Goodell, s’il ne savait pas ce qu’était sur cette vidéo**, est un menteur. Voilà, je l’ai dit. Il ment. Si vous le faisiez passer au détecteur de mensonges, il échouerait. (…) J’espère vraiment que quelqu’un va m’appeler ou m’envoyer un email pour me dire que je vais être châtié pour ce que je dis à propos de Roger Goodell. Parce que, si cela produit, je le rendrais public. Foutez-moi la paix. Le patron de la NFL est un menteur et j’ai le droit de le dire sur mon podcast. S’il vous plaît, appelez-moi et dites-moi que j’ai fauté. Je vous mets au défi”.

Ces propos sont typiques d’un éditorialiste qui sait que la provocation est sa meilleure arme pour “faire” de l’audience et dont l’ego est peut-être hypertrophié.
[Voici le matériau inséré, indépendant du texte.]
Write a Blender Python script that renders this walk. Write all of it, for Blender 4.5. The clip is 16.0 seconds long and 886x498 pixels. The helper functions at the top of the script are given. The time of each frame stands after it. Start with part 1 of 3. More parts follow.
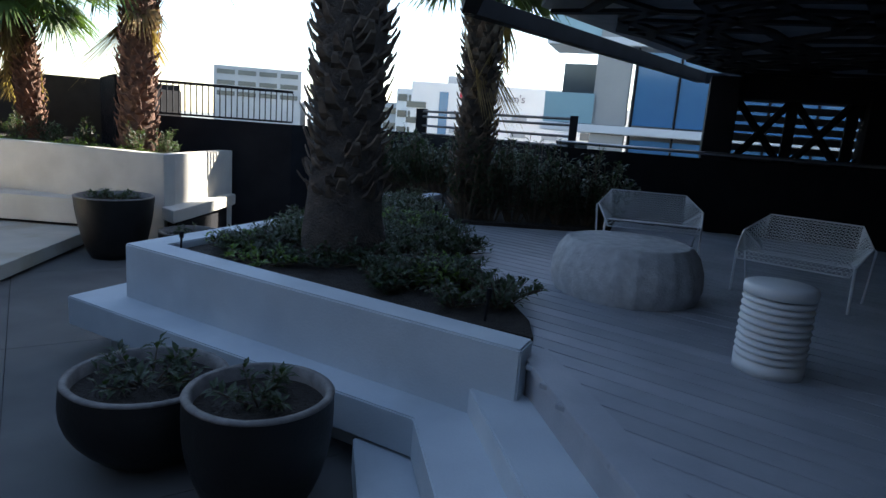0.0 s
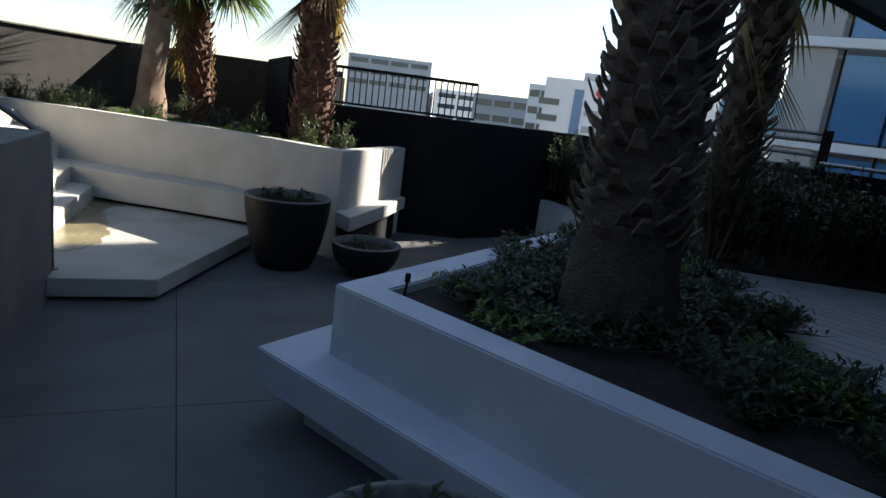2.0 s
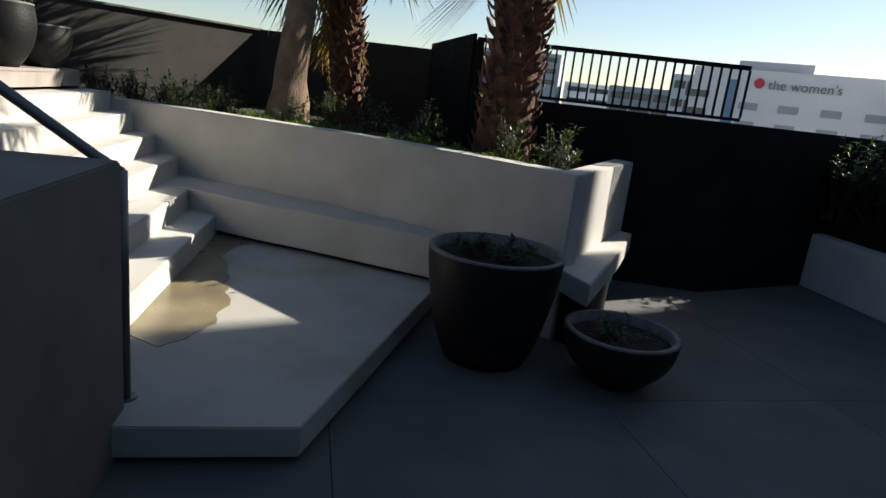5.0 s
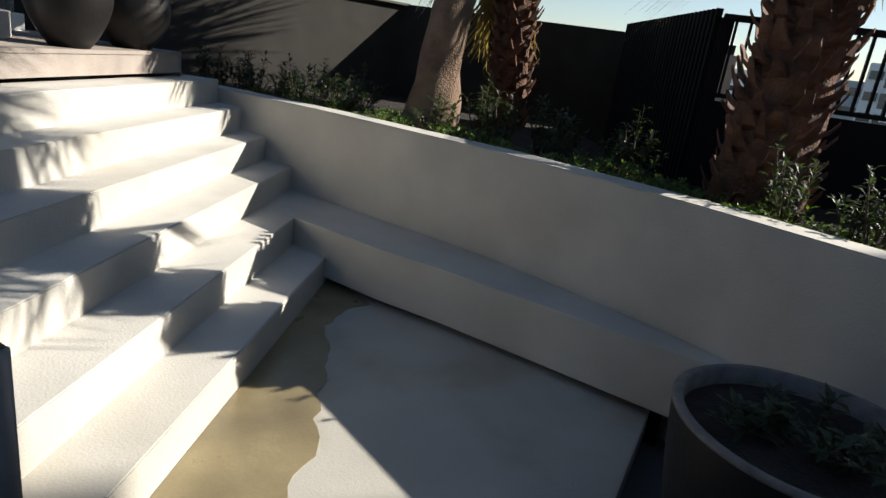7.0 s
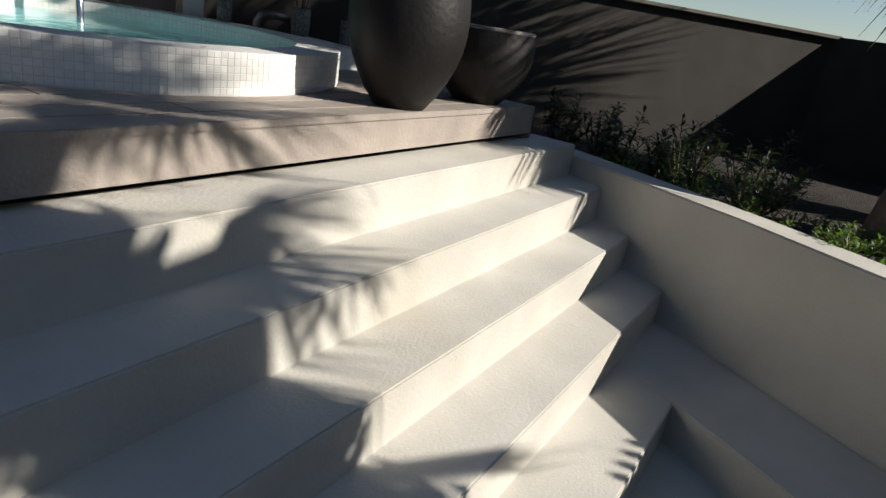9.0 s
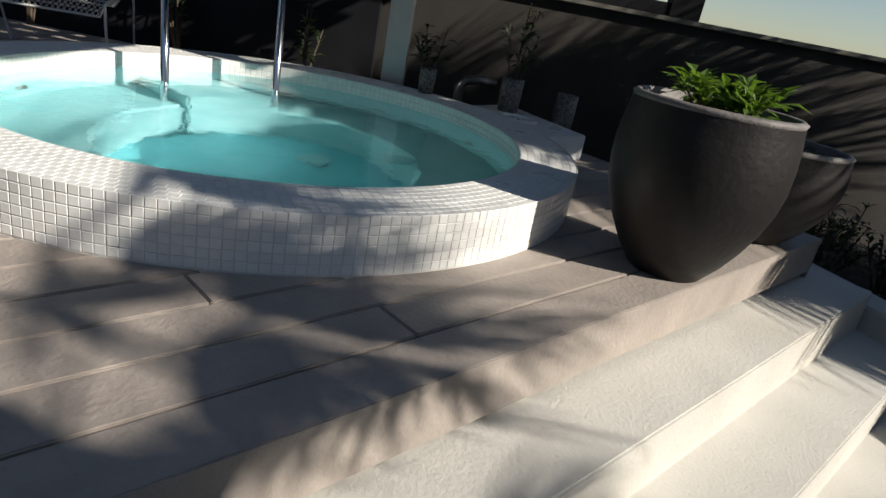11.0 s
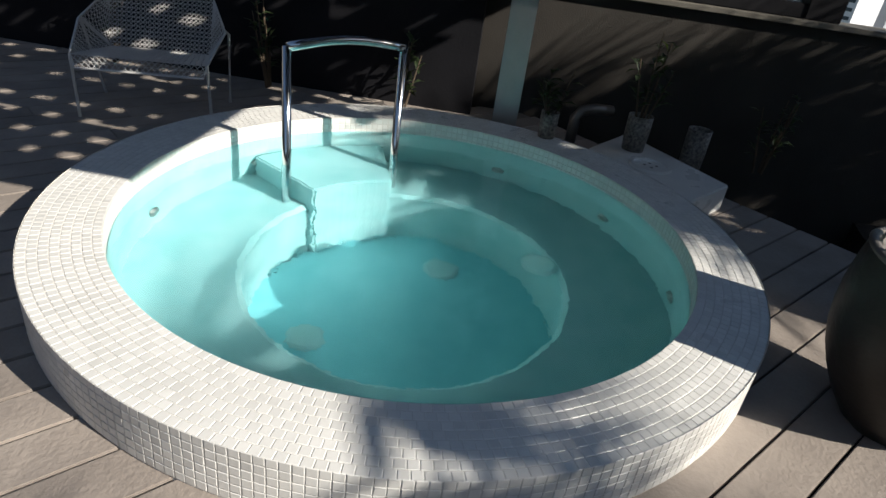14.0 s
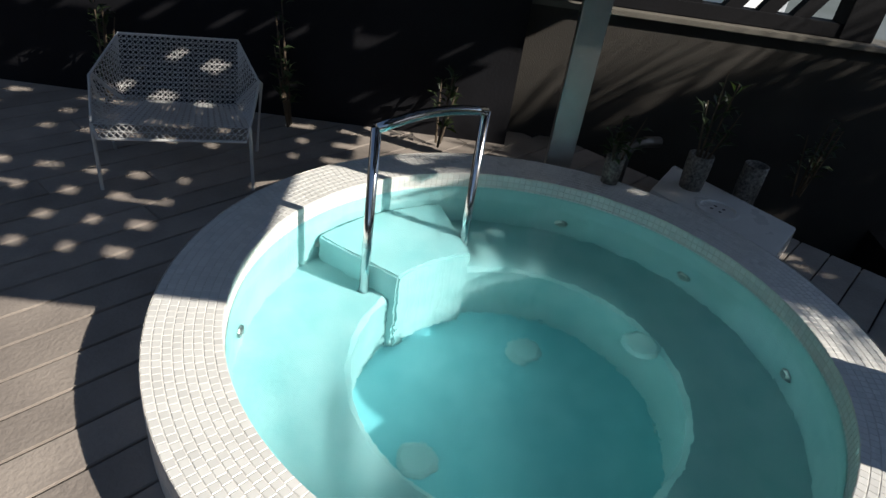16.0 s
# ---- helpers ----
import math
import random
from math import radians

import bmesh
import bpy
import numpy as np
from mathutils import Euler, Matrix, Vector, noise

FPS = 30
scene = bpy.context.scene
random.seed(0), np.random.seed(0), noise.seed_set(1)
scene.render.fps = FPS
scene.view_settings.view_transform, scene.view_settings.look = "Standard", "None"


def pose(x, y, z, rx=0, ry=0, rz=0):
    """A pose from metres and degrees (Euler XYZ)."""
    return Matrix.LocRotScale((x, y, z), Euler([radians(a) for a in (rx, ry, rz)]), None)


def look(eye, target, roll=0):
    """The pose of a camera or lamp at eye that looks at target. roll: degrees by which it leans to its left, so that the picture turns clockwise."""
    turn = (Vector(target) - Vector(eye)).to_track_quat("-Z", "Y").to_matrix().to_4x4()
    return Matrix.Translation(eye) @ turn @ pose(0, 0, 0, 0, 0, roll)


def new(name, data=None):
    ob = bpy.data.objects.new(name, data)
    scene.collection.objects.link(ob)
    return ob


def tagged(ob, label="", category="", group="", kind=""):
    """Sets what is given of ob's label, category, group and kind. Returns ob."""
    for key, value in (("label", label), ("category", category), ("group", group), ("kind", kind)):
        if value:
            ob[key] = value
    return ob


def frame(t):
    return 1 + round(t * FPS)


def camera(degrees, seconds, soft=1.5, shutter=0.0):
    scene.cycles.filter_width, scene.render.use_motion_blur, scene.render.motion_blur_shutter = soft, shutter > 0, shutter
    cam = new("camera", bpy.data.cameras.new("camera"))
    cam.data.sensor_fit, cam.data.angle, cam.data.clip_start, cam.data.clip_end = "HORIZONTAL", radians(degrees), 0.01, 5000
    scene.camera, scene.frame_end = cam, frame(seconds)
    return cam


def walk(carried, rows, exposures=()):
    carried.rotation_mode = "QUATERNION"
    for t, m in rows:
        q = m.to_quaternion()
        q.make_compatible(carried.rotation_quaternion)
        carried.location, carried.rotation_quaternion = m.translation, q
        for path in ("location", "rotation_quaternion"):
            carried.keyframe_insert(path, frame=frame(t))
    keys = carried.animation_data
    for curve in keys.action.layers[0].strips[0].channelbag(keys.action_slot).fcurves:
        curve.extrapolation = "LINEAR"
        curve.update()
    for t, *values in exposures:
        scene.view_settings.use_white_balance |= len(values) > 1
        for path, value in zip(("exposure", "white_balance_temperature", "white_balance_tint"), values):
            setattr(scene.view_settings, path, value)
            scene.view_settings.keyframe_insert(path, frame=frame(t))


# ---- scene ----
cam = camera(70.8, 16.0)
PATH = [
    (0, (2.829, 1.601, 1.834), (2.22, 3.467, 1.452), 4.4),
    (0.5, (2.429, 1.694, 1.83), (1.742, 3.531, 1.441), 5.7),
    (1, (2.034, 1.914, 1.819), (1.251, 3.708, 1.413), 6.6),
    (1.5, (1.628, 2.217, 1.819), (0.771, 3.973, 1.391), 7.1),
    (2, (1.225, 2.537, 1.812), (0.308, 4.261, 1.378), 7.5),
    (2.5, (0.805, 2.869, 1.758), (-0.171, 4.561, 1.33), 7.3),
    (3, (0.426, 3.092, 1.751), (-0.594, 4.755, 1.311), 7.4),
    (3.5, (0.073, 3.255, 1.754), (-0.985, 4.889, 1.296), 7.9),
    (4, (-0.297, 3.521, 1.68), (-1.41, 5.114, 1.225), 7.2),
    (6.5, (-2.228, 4.998, 1.741), (-3.619, 6.309, 1.151), 7.6),
    (7, (-2.63, 5.245, 1.755), (-4.11, 6.451, 1.157), 8.0),
    (7.5, (-3.071, 5.472, 1.77), (-4.636, 6.558, 1.16), 8.3),
    (8, (-3.586, 5.619, 1.772), (-5.247, 6.538, 1.145), 8.4),
    (8.5, (-4.053, 5.604, 1.823), (-5.819, 6.275, 1.167), 9.1),
    (9, (-4.466, 5.544, 1.852), (-6.306, 5.938, 1.173), 9.5),
    (9.5, (-4.804, 5.439, 1.888), (-6.675, 5.607, 1.201), 11.0),
    (10, (-5.062, 5.359, 1.949), (-6.943, 5.405, 1.27), 12.2),
    (12.5, (-5.516, 4.923, 2.419), (-7.325, 4.759, 1.583), 8.6),
    (13, (-5.58, 4.826, 2.5), (-7.365, 4.667, 1.613), 8.4),
    (13.5, (-5.641, 4.747, 2.571), (-7.403, 4.588, 1.638), 7.9),
    (14, (-5.716, 4.636, 2.608), (-7.46, 4.506, 1.638), 8.1),
    (14.5, (-5.772, 4.478, 2.687), (-7.482, 4.41, 1.651), 8.3),
    (15, (-5.828, 4.283, 2.786), (-7.508, 4.293, 1.702), 8.4),
    (15.5, (-5.91, 4.104, 2.852), (-7.587, 4.169, 1.765), 8.6),
    (16, (-6.057, 3.909, 2.87), (-7.746, 4.023, 1.804), 8.9),
]
walk(cam, [(t, look(eye, target, roll)) for t, eye, target, roll in PATH],
     exposures=[(0, 2.5), (1.5, 2.0), (2.5, 1.5), (4, 1.1), (6.5, 0.95), (8, 0.75), (9, 0.5), (10, 0.45), (12.5, 0.5), (16, 0.45)])
RISE = 0.185
# soft morning sun from the north-east, clear sky
SUN_AZ, SUN_EL = 21.0, 31.5
sun_dir = Vector((math.sin(radians(SUN_AZ)) * math.cos(radians(SUN_EL)), math.cos(radians(SUN_AZ)) * math.cos(radians(SUN_EL)), math.sin(radians(SUN_EL))))
world = bpy.data.worlds.new("sky")
world.use_nodes = True
scene.world = world
wn = world.node_tree
sky = wn.nodes.new("ShaderNodeTexSky")
sky.sky_type = "NISHITA"
sky.sun_disc = False
sky.sun_elevation = radians(SUN_EL)
sky.sun_rotation = radians(SUN_AZ)
sky.dust_density = 0.4
wn.links.new(sky.outputs[0], wn.nodes["Background"].inputs[0])
wn.nodes["Background"].inputs[1].default_value = 0.062
sun = new("sun", bpy.data.lights.new("sun", "SUN"))
sun.data.energy, sun.data.angle, sun.data.color = 5.0, radians(0.5), (1.0, 0.94, 0.84)
sun.matrix_world = look((0, 0, 30), Vector((0, 0, 30)) - sun_dir)

# ---- materials ----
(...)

D’où le défi lancé à ses supérieurs qui n’est pas, cependant, dénué de tout sens éditorial : il induit en effet que lesdits supérieurs pourraient être tentés de vouloir préserver la réputation de Roger Goodell.

Bill Simmons - (CC) David Shankbone

Bill Simmons – (CC) David Shankbone

ESPN – par des sources anonymes – explique que la principale motivation de la suspension de Simmons a trait à ce défi, tout en relevant que sa vedette a franchi les limites des principes journalistiques de la chaîne lorsqu’il a accusé Goodell sans produire de preuves de son mensonge supposé.

Cette dernière affirmation est plus que surprenante étant donné que d’autres commentateurs d’ESPN – au premier rang desquels Keith Olbermann*** (voir la vidéo ci-dessous) – ont vertement critiqué Roger Goodell sans être puni.

La liberté de ton va généralement de pair avec le commentaire sportif outre-Atlantique. Incidemment, il suffit d’écouter Fox News durant quelques minutes pour réaliser qu’elle est aussi de mise dans le commentaire politique : si chaque commentateur de la chaîne conservatrice ayant traité Barack Obama de menteur devait être suspendu, la mire règnerait sur l’antenne.

Il est normal que la liberté des commentateurs d’ESPN soit parfois encadrée. La logique de la chaîne à cet égard est cependant plus que douteuse. Considérez  ainsi  l’incident, rappelé par The New Yorker, ayant récemment impliqué un autre commentateur d’ESPN, Stephen A. Smith. Celui-ci avait déclaré sur la chaîne que les femmes devraient faire attention à ne pas provoquer la colère de leurs compagnons (!). Smith avait été suspendu… une semaine pour cette délicieuse déclaration.

La relation contractuelle qu’ESPN entretient avec la NFL ne doit pas être étrangère à son étonnante approche éthique. Celle-là verse en effet à celle-ci 1,9 milliard de dollars annuellement dans le cadre d’un engagement de retransmission de 15,2 milliards de dollars qui court jusqu’en 2021.

Toute chaîne qui acquiert les droits de retransmission d’une compétition sportive (ou de tout autre événement) court le risque de faire passer sa relation commerciale avant la liberté – et donc la crédibilité – de ses journalistes et commentateurs. Ce problème n’existe d’ailleurs pas qu’aux Etats-Unis comme le montre la pratique des chaînes françaises.

En la matière, le compromis n’est jamais éloigné de la compromission.

* Incidemment, cela pose une nouvelle fois la question de la propriété des comptes des journalistes sur les réseaux sociaux.

** Vidéo révélée par le site TMZ montrant Ray Rice boxant et mettant KO sa fiancée dans l’ascenseur d’un hôtel d’Atlantic City (lire ici).

*** Qui, lui, est assurément un antipathique égomaniaque.